## DATA BLOCK
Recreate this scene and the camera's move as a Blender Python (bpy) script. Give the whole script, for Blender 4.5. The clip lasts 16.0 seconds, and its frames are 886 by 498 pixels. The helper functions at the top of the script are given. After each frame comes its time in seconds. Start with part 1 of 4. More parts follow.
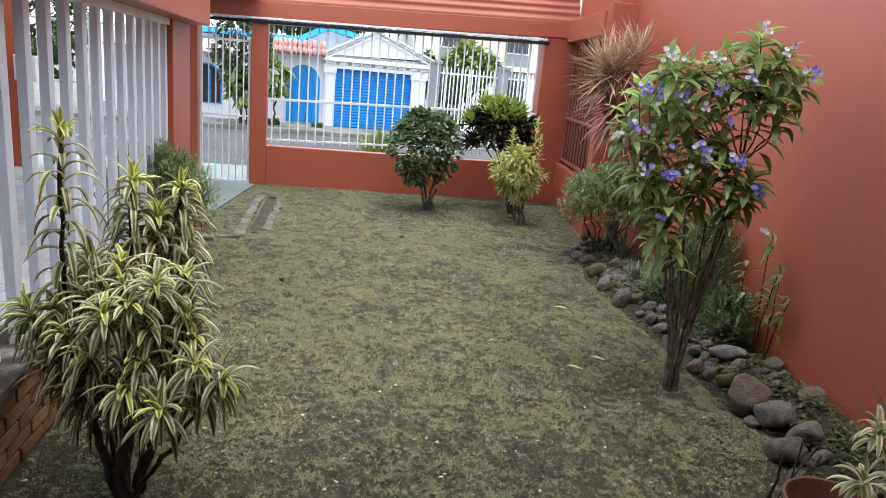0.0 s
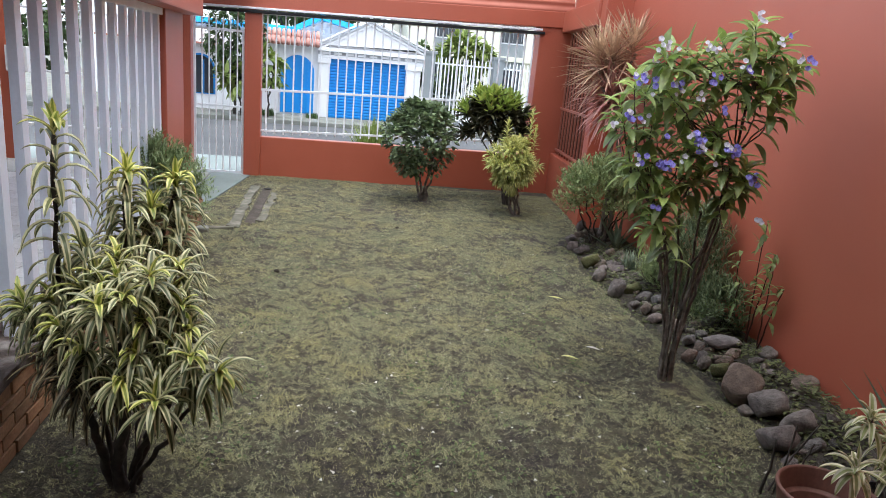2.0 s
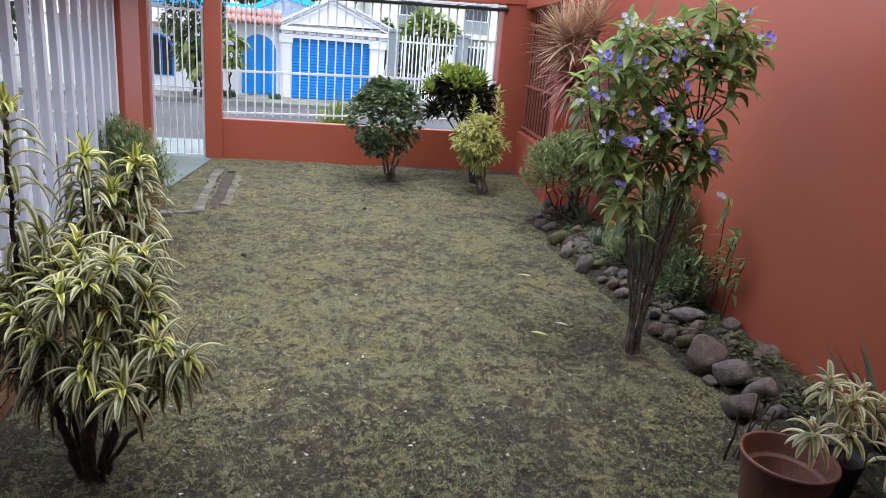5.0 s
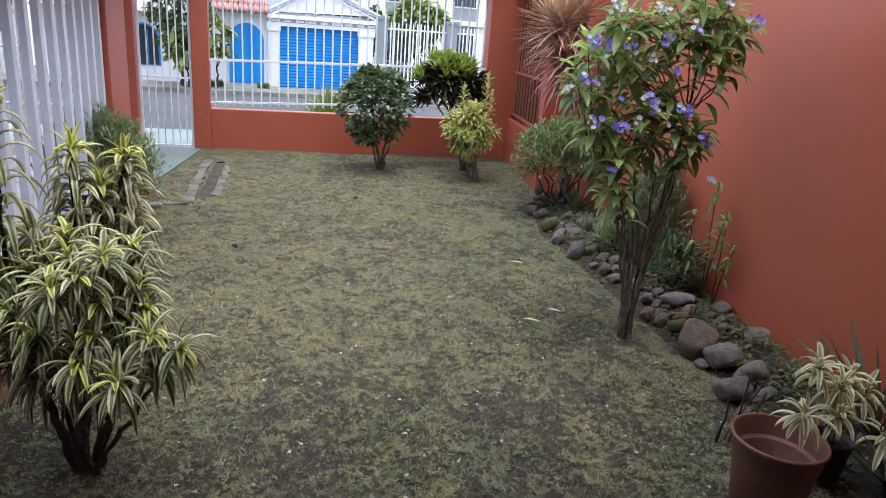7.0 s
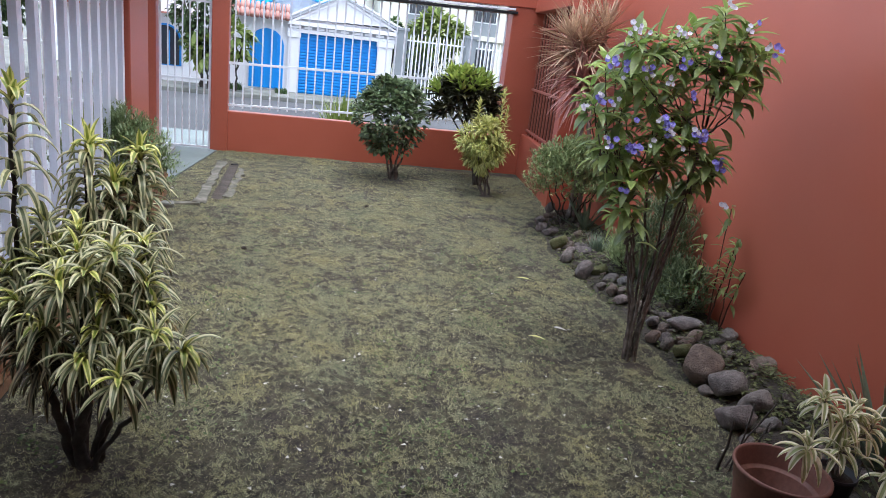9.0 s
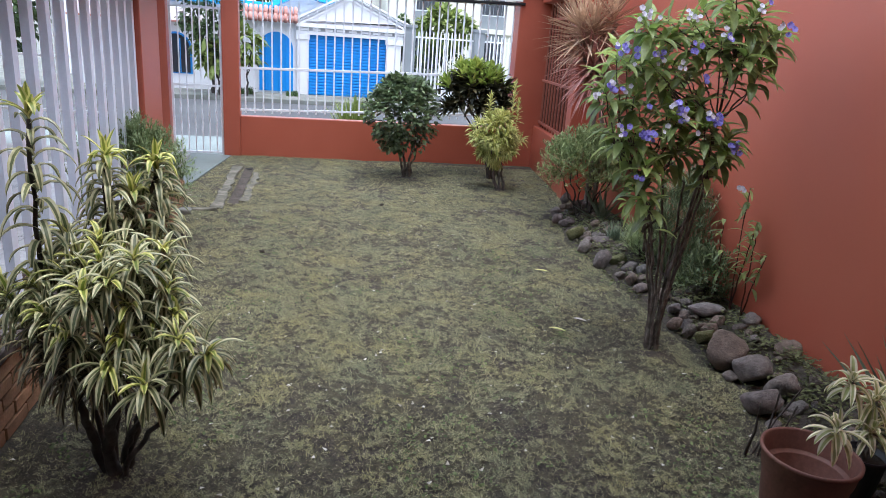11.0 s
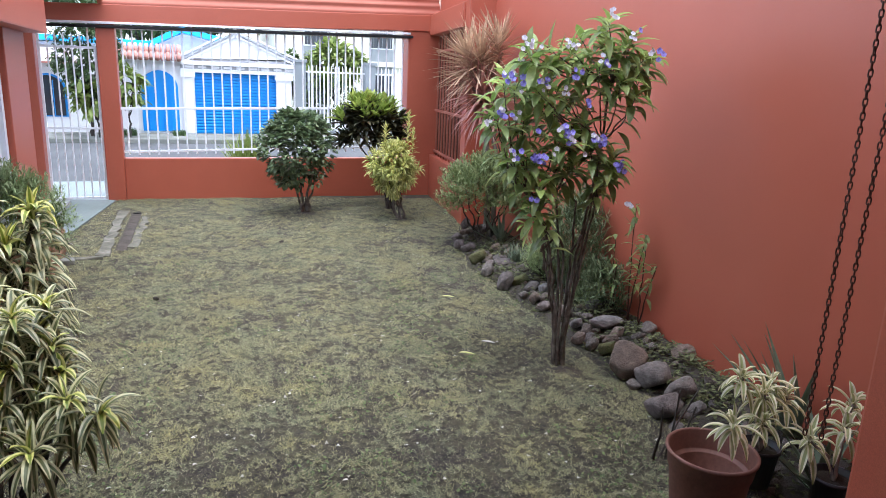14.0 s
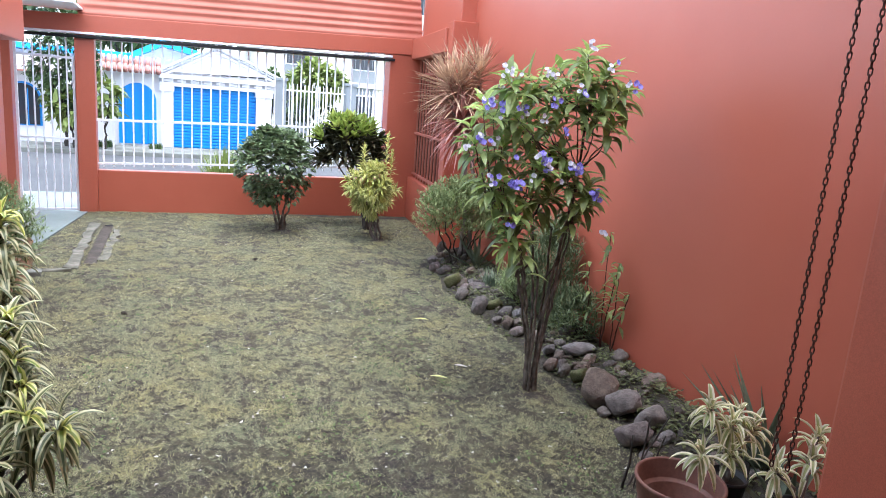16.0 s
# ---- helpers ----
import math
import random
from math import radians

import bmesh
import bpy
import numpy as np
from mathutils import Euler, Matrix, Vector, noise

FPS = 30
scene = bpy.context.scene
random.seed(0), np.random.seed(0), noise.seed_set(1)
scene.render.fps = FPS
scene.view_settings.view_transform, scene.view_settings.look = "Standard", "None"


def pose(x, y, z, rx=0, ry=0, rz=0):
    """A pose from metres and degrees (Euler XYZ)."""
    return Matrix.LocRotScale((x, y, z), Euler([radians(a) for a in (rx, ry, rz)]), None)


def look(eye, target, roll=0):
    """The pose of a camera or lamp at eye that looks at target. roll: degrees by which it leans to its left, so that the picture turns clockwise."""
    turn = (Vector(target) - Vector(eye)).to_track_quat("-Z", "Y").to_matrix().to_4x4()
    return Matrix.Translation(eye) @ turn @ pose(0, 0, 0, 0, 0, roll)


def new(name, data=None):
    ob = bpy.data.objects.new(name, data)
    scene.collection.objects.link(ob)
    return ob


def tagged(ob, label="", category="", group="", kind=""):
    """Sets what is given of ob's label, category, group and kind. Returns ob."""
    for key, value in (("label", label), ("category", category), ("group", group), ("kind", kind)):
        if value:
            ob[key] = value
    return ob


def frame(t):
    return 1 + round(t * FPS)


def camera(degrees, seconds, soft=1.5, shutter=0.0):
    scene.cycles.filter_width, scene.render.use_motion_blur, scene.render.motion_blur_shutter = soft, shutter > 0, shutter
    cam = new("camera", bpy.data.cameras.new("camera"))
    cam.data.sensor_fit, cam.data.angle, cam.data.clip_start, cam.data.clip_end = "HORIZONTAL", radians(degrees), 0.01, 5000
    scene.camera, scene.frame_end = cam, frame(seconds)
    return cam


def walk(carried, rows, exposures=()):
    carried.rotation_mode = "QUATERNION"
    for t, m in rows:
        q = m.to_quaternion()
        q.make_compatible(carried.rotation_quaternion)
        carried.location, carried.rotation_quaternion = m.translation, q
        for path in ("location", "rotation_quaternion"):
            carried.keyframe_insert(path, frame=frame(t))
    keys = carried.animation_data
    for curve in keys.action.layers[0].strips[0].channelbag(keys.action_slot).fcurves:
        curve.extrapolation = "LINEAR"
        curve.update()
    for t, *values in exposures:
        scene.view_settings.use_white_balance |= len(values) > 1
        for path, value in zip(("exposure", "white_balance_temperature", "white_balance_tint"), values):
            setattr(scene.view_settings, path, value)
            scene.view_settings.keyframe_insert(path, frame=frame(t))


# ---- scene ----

## YOUR TASK
Return the listing above word for word, with the pictures removed.

## SOLUTION BELOW
Recreate this scene and the camera's move as a Blender Python (bpy) script. Give the whole script, for Blender 4.5. The clip lasts 16.0 seconds, and its frames are 886 by 498 pixels. The helper functions at the top of the script are given. After each frame comes its time in seconds. Start with part 1 of 4. More parts follow.
0.0 s
2.0 s
5.0 s
7.0 s
9.0 s
11.0 s
14.0 s
16.0 s
# ---- helpers ----
import math
import random
from math import radians

import bmesh
import bpy
import numpy as np
from mathutils import Euler, Matrix, Vector, noise

FPS = 30
scene = bpy.context.scene
random.seed(0), np.random.seed(0), noise.seed_set(1)
scene.render.fps = FPS
scene.view_settings.view_transform, scene.view_settings.look = "Standard", "None"


def pose(x, y, z, rx=0, ry=0, rz=0):
    """A pose from metres and degrees (Euler XYZ)."""
    return Matrix.LocRotScale((x, y, z), Euler([radians(a) for a in (rx, ry, rz)]), None)


def look(eye, target, roll=0):
    """The pose of a camera or lamp at eye that looks at target. roll: degrees by which it leans to its left, so that the picture turns clockwise."""
    turn = (Vector(target) - Vector(eye)).to_track_quat("-Z", "Y").to_matrix().to_4x4()
    return Matrix.Translation(eye) @ turn @ pose(0, 0, 0, 0, 0, roll)


def new(name, data=None):
    ob = bpy.data.objects.new(name, data)
    scene.collection.objects.link(ob)
    return ob


def tagged(ob, label="", category="", group="", kind=""):
    """Sets what is given of ob's label, category, group and kind. Returns ob."""
    for key, value in (("label", label), ("category", category), ("group", group), ("kind", kind)):
        if value:
            ob[key] = value
    return ob


def frame(t):
    return 1 + round(t * FPS)


def camera(degrees, seconds, soft=1.5, shutter=0.0):
    scene.cycles.filter_width, scene.render.use_motion_blur, scene.render.motion_blur_shutter = soft, shutter > 0, shutter
    cam = new("camera", bpy.data.cameras.new("camera"))
    cam.data.sensor_fit, cam.data.angle, cam.data.clip_start, cam.data.clip_end = "HORIZONTAL", radians(degrees), 0.01, 5000
    scene.camera, scene.frame_end = cam, frame(seconds)
    return cam


def walk(carried, rows, exposures=()):
    carried.rotation_mode = "QUATERNION"
    for t, m in rows:
        q = m.to_quaternion()
        q.make_compatible(carried.rotation_quaternion)
        carried.location, carried.rotation_quaternion = m.translation, q
        for path in ("location", "rotation_quaternion"):
            carried.keyframe_insert(path, frame=frame(t))
    keys = carried.animation_data
    for curve in keys.action.layers[0].strips[0].channelbag(keys.action_slot).fcurves:
        curve.extrapolation = "LINEAR"
        curve.update()
    for t, *values in exposures:
        scene.view_settings.use_white_balance |= len(values) > 1
        for path, value in zip(("exposure", "white_balance_temperature", "white_balance_tint"), values):
            setattr(scene.view_settings, path, value)
            scene.view_settings.keyframe_insert(path, frame=frame(t))


# ---- scene ----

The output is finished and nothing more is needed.